< Previous
Next > The Good Old Days?
In the last few years, many things I have read or watched keep reminding me
of how fast time is passing and how quickly technology is advancing. One of the
most recent examples is while studying a photograph of a modern air traffic control
(ATC) radar display. The incredibly large displays (plan position indicators, or
PPIs, in ATC parlance) draw razor sharp lines and text characters and perform an
amazing repertoire of sophisticated target tagging and tracking functions. Seeing
all the many lines outlining terminal control areas, stationary obstacles, terrain
features, VOR stations and runway outlines made me think about how relatively easily
those maps are generated nowadays using packaged software and a desktop PC. Draw
a line and if it doesn't turn out quite right, simply delete it or move it or maybe
make it a little longer or shorter. No problemo. In my days of
radar, the maps were manually
etched on a circle of glass with a black surface coating, using the equivalent of
a pantograph.
Back in my day of working on ATC radars in the U.S. Air Force, when both the
surveillance and precision approach systems were still primarily constructed of
tube circuits, making area maps was not quite so simple.
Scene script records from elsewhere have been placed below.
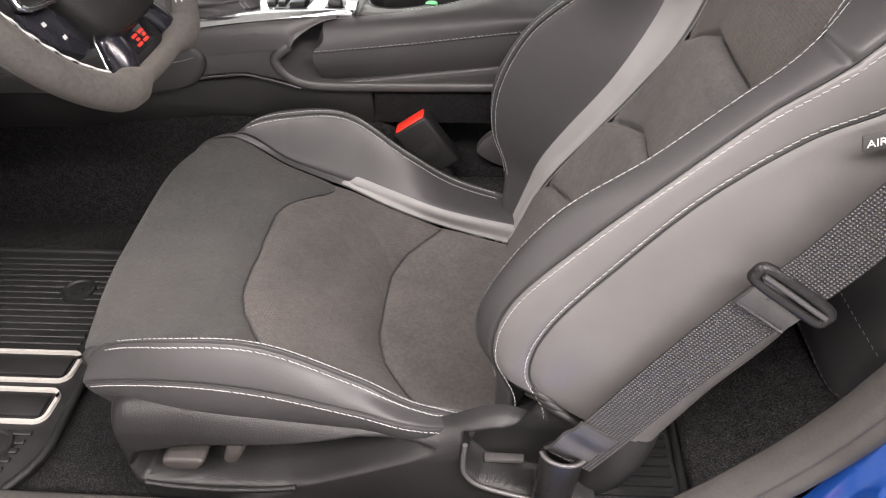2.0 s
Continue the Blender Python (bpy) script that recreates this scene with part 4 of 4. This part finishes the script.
swept("pocket_rim", curve([(-.258, .2625, .616), (-.270, .2600, .608), (-.280, .2595, .597), (-.274, .2590, .582), (-.258, .2585, .568), (-.232, .2585, .560), (-.19, .2590, .5575), (-.10, .2595, .5565), (.05, .2595, .556), (.22, .2595, .556)], 70), curve([(-.0065, .004), (-.0055, -.001), (0, -.003), (.0055, -.001), (.0065, .004), (0, .008)], 18, True), CONSOLE_PLASTIC, console, "smooth satin pocket rim and ledge", up=(0, 1, 0))
# pocket before the armrest: one smooth scoop
SCOOP = curve([(-.188, .288, .646), (-.215, .281, .641), (-.240, .270, .630), (-.262, .2615, .614), (-.278, .2600, .598), (-.272, .2600, .582), (-.258, .2600, .570), (-.232, .2600, .563), (-.205, .2600, .562)], 70)
rows, c = [], np.array((-.205, 0, .603))
for k, w in ((1.0, 0), (.985, .02), (.96, .08), (.92, .22), (.86, .45), (.78, .68), (.62, .88), (.3, .98), (.02, 1.0)):
    g = c + (SCOOP - c) * k
    g[:, 1] = SCOOP[:, 1] * (1 - w) + .326 * w
    rows.append(g)
grid_mesh("pocket", np.array(rows), CONSOLE_PLASTIC, console, "smooth hollow pocket before the armrest", sign=-1)
# rounded shoulder below the bright blade
BLADE_LOW = curve([(-.50, .258, .629), (-.46, .262, .633), (-.40, .270, .637), (-.34, .273, .643), (-.28, .277, .647), (-.22, .283, .649), (-.176, .291, .650)], 60)
BLADE_TOP = curve([(-.50, .303, .636), (-.46, .305, .640), (-.38, .306, .646), (-.30, .304, .6515), (-.24, .301, .653), (-.176, .299, .653)], 60)
LIP = SCOOP[:24][::-1]
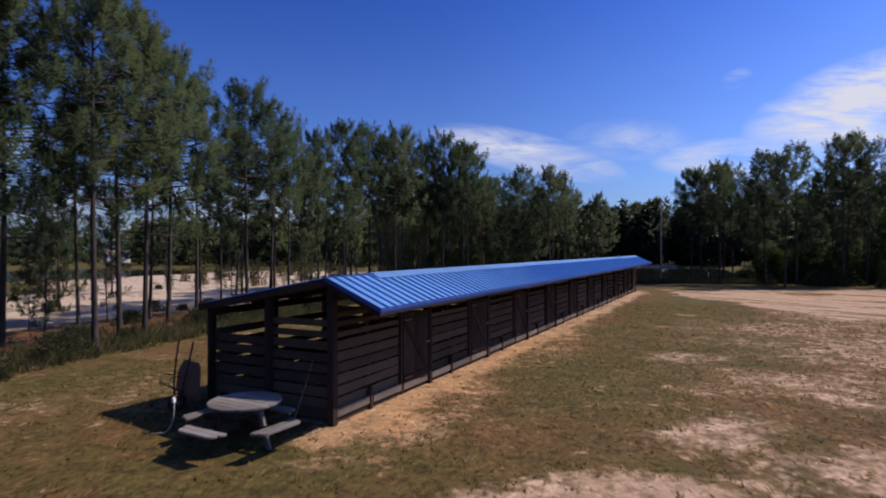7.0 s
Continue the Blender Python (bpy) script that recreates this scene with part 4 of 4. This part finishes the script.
for i in range(14):
    x, y = r.uniform(-33, -22), r.uniform(20, 52)
    if to_track(x, y) > 2.0 and x < margin(y) - 2.0:
        bush(x, y, r.choice((2, 0)), r.uniform(0.5, 0.9), r.uniform(0, 360))
for i in range(34):
    x, y = r.uniform(-58, -34), r.uniform(12, 40)
    if to_track(x, y) > 2.4 and i % 2:
        bush(x, y, r.choice((0, 0, 2)), r.uniform(0.5, 0.9), r.uniform(0, 360))
for i in range(90):
    x, y = r.uniform(-84, -35), r.uniform(14, 92)
    if to_track(x, y) > 3.0 and pond(x, y) < 0.02:
        bush(x, y, 5, r.uniform(0.45, 1.25), r.uniform(0, 360))


for i in range(60):
    x, y = r.uniform(-66, -34.5), r.uniform(26, 84)
    if to_track(x, y) > 2.2 and pond(x, y) < 0.02:
        bush(x, y, r.choice((2, 4, 4)), r.uniform(0.25, 0.6), r.uniform(0, 360))


# leafy growth beyond the sandy track
for i in range(46):
    x, y = r.uniform(-58, -33.5), r.uniform(17, 37)
    if to_track(x, y) > 2.4 and y < 15.5 - 0.46 * (x + 2):
        bush(x, y, r.choice((1, 3, 4, 4)), r.uniform(0.8, 1.5), r.uniform(0, 360))


for ob in BUSHES:
    for o in (*ob.children, ob):
        bpy.data.objects.remove(o)


# ---- a house far beyond the pond ----
def build_house(at, turn):
    ob = thing("house", "small white house far beyond the pond", "house", at=at, turn=turn)
    wall = part("wall", box((6, 4, 2.4), pose(0, 0, 1.2)), WALLWHITE, ob)
    bm = bmesh.new()
    v = [bm.verts.new(p) for p in ((-3.3, -2.4, 2.35), (3.3, -2.4, 2.35), (3.3, 2.4, 2.35), (-3.3, 2.4, 2.35), (-3.3, 0, 3.6), (3.3, 0, 3.6))]
    for f in ((0, 1, 5, 4), (2, 3, 4, 5), (0, 4, 3), (1, 2, 5), (3, 2, 1, 0)):
        bm.faces.new([v[i] for i in f])
    part("roof", bm, BRICKRED, ob)
    for x in (-1.9, 1.8):
        bm = bmesh.new()
        for sx, sz, px, pz in ((1.2, 0.08, 0, 0.56), (1.2, 0.08, 0, -0.56), (0.08, 1.2, 0.56, 0), (0.08, 1.2, -0.56, 0), (0.05, 1.1, 0, 0)):
            add_box(bm, (sx, 0.08, sz), pose(x + px, -2.05, 1.6 + pz))
        window = part("window", bm, WHITE_METAL, ob)
        part("pane", box((1.1, 0.03, 1.1), pose(x, -2.02, 1.6)), DARKGLASS, window, "dark window pane")
    part("door", box((0.95, 0.08, 2.05), pose(0, -2.02, 1.03)), BRICKRED, ob)


build_house((-158, 119, 0), 75)


# ---- grass tufts over the turf ----
def build_grass(count, seed):
    r = np.random.RandomState(seed)
    kept = []
    while len(kept) < count:
        x, y = r.uniform(-17, 10), 3 + 50 * r.uniform(0, 1) ** 1.15
        w, s, g = cover(x, y)
        if w + r.normal(0, 0.3) > 0.62 or (y < 24 and r.uniform() < 0.6) or (BACK_X - 0.3 < x < WALL_X + 0.2 and NEAR_Y - 0.2 < y < FAR_Y) or x < margin(y) - 1:
            continue
        kept.append((x, y, 0.05 * bump_noise(x, y, 0.25, 1.0) + 0.02 * bump_noise(x, y, 1.1, 4.0) - 0.01))
    size = r.uniform(0.5, 1.4, count) ** 1.5
    c = np.repeat(np.array(kept), 4, 0)
    size = np.repeat(size, 4)[:, None]
    n = len(c)
    c[:, :2] += r.normal(0, 0.05, (n, 2)) * size
    way = np.stack([r.normal(0, 1.1, n), r.normal(0, 1.1, n), np.ones(n)], 1)
    way /= np.linalg.norm(way, axis=1)[:, None]
    side = np.cross(way, r.normal(0, 1, (n, 3)))
    side /= np.linalg.norm(side, axis=1)[:, None]
    h = r.uniform(0.03, 0.085, (n, 1)) * size
    me = triangles("grass", np.stack([c - side * 0.015 * size, c + side * 0.015 * size, c + way * h], 1), GRASS, np.tile((0.0, 0.0, 1.0), (n, 1)))
    tagged(new("grass", me), "short dry olive grass tufts on the open ground", "grass", kind="stuff")


build_grass(34000, 61)


def build_rough_grass(label, r, x, y, mat, low, high):
    """Long dry grass and weeds, a few blades to each root."""
    c = np.repeat(np.stack([x, y, 0 * x - 0.03], 1), 7, 0)
    n = len(c)
    c[:, :2] += r.normal(0, 0.07, (n, 2))
    way = np.stack([r.normal(0, 0.4, n), r.normal(0, 0.4, n), np.ones(n)], 1)
    way /= np.linalg.norm(way, axis=1)[:, None]
    side = np.cross(way, r.normal(0, 1, (n, 3)))
    side /= np.linalg.norm(side, axis=1)[:, None]
    h = r.uniform(low, high, (n, 1))
    me = triangles("rough_grass", np.stack([c - side * 0.014, c + side * 0.014, c + way * h], 1), mat)
    tagged(new("rough_grass", me), label, "grass", kind="stuff")


r = np.random.RandomState(62)
y = r.uniform(7, 66, 5600)
build_rough_grass("long rough grass and weeds along the pine belt", r, np.array([margin(v) for v in y]) - np.where(y < 17, 1.9, 0.4) - np.abs(r.normal(0, 2.2, 5600)), y, WEEDS, 0.15, 0.6)
x = r.uniform(-22, 26, 6500)
build_rough_grass("dark rank grass on the bank of the pond", r, x, 74.3 + 0.42 * np.maximum(x + 5, -6) + np.abs(r.normal(0, 1.6, 6500)), SHRUB, 0.2, 0.7)
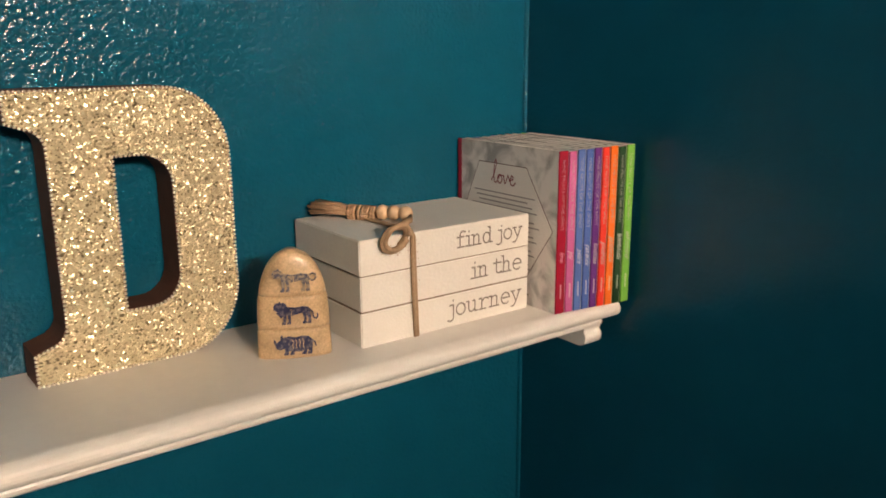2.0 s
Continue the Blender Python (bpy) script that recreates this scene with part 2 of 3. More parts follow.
def structure(name, bm, mat, label, category, m=None):
    ob = part(name, bm, mat, None, "", m)
    return tagged(ob, label, category, kind="structure")


def box(x0, x1, y0, y1, z0, z1, bevel=0.0, seg=2, bm=None):
    bm = bm or bmesh.new()
    r = bmesh.ops.create_cube(bm, size=1.0, matrix=Matrix.LocRotScale(((x0 + x1) / 2, (y0 + y1) / 2, (z0 + z1) / 2), None, (abs(x1 - x0), abs(y1 - y0), abs(z1 - z0))))
    if bevel:
        es = list({e for v in r["verts"] for e in v.link_edges})
        bmesh.ops.bevel(bm, geom=es, offset=bevel, segments=seg, affect="EDGES", clamp_overlap=True)
    return bm


def extrude(pts, depth, m=Matrix(), bm=None, bevel=0.0):
    """A flat outline (list of 2D points, counter-clockwise) raised by depth along local z."""
    bm = bm or bmesh.new()
    f = bm.faces.new([bm.verts.new(m @ Vector((x, y, 0))) for x, y in pts])
    if depth:
        r = bmesh.ops.extrude_face_region(bm, geom=[f])
        off = m.to_3x3() @ Vector((0, 0, depth))
        bmesh.ops.translate(bm, vec=off, verts=[v for v in r["geom"] if isinstance(v, bmesh.types.BMVert)])
        bmesh.ops.recalc_face_normals(bm, faces=bm.faces[:])
    return bm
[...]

Crude by today's standards,
our analog video mapping system, the AN/GPA-131, used one of the earlier applications
of a photomultiplier tube. The air traffic controllers generated maps by etching
lines on a small round glass plate that had a thin layer of flat black paint on
it. If my memory serves me well, the mechanism they used was similar to a
pantograph with
a scribe on the end rather than a pencil or pen. Repairing mistakes usually meant
trashing the work in progress and starting anew. Making a backup meant going through
the painstaking ordeal of manually etching a new plate. The way the system
worked was that a miniature CRT was located on the side of the plate opposite of
the photomultiplier tube, and a sweep was generated that was synchronized with the
actual radar PPI sweep. The photomultiplier tube recorded the position of the light
detected through the etched lines and the resulting analog signal was summed into
the raw radar video that was presented to the air traffic controllers. The only
electronic adjustments available were rotation and scaling for alignment. It really
was quite impressive in its day. That, of course, is just one example of
things that make feel old. The older I get, the more I notice. My only regret is
not having had these new technologies available as a starting point back 25+ years
ago. BTW, I was born the same year that the Explorer 1 satellite was launched.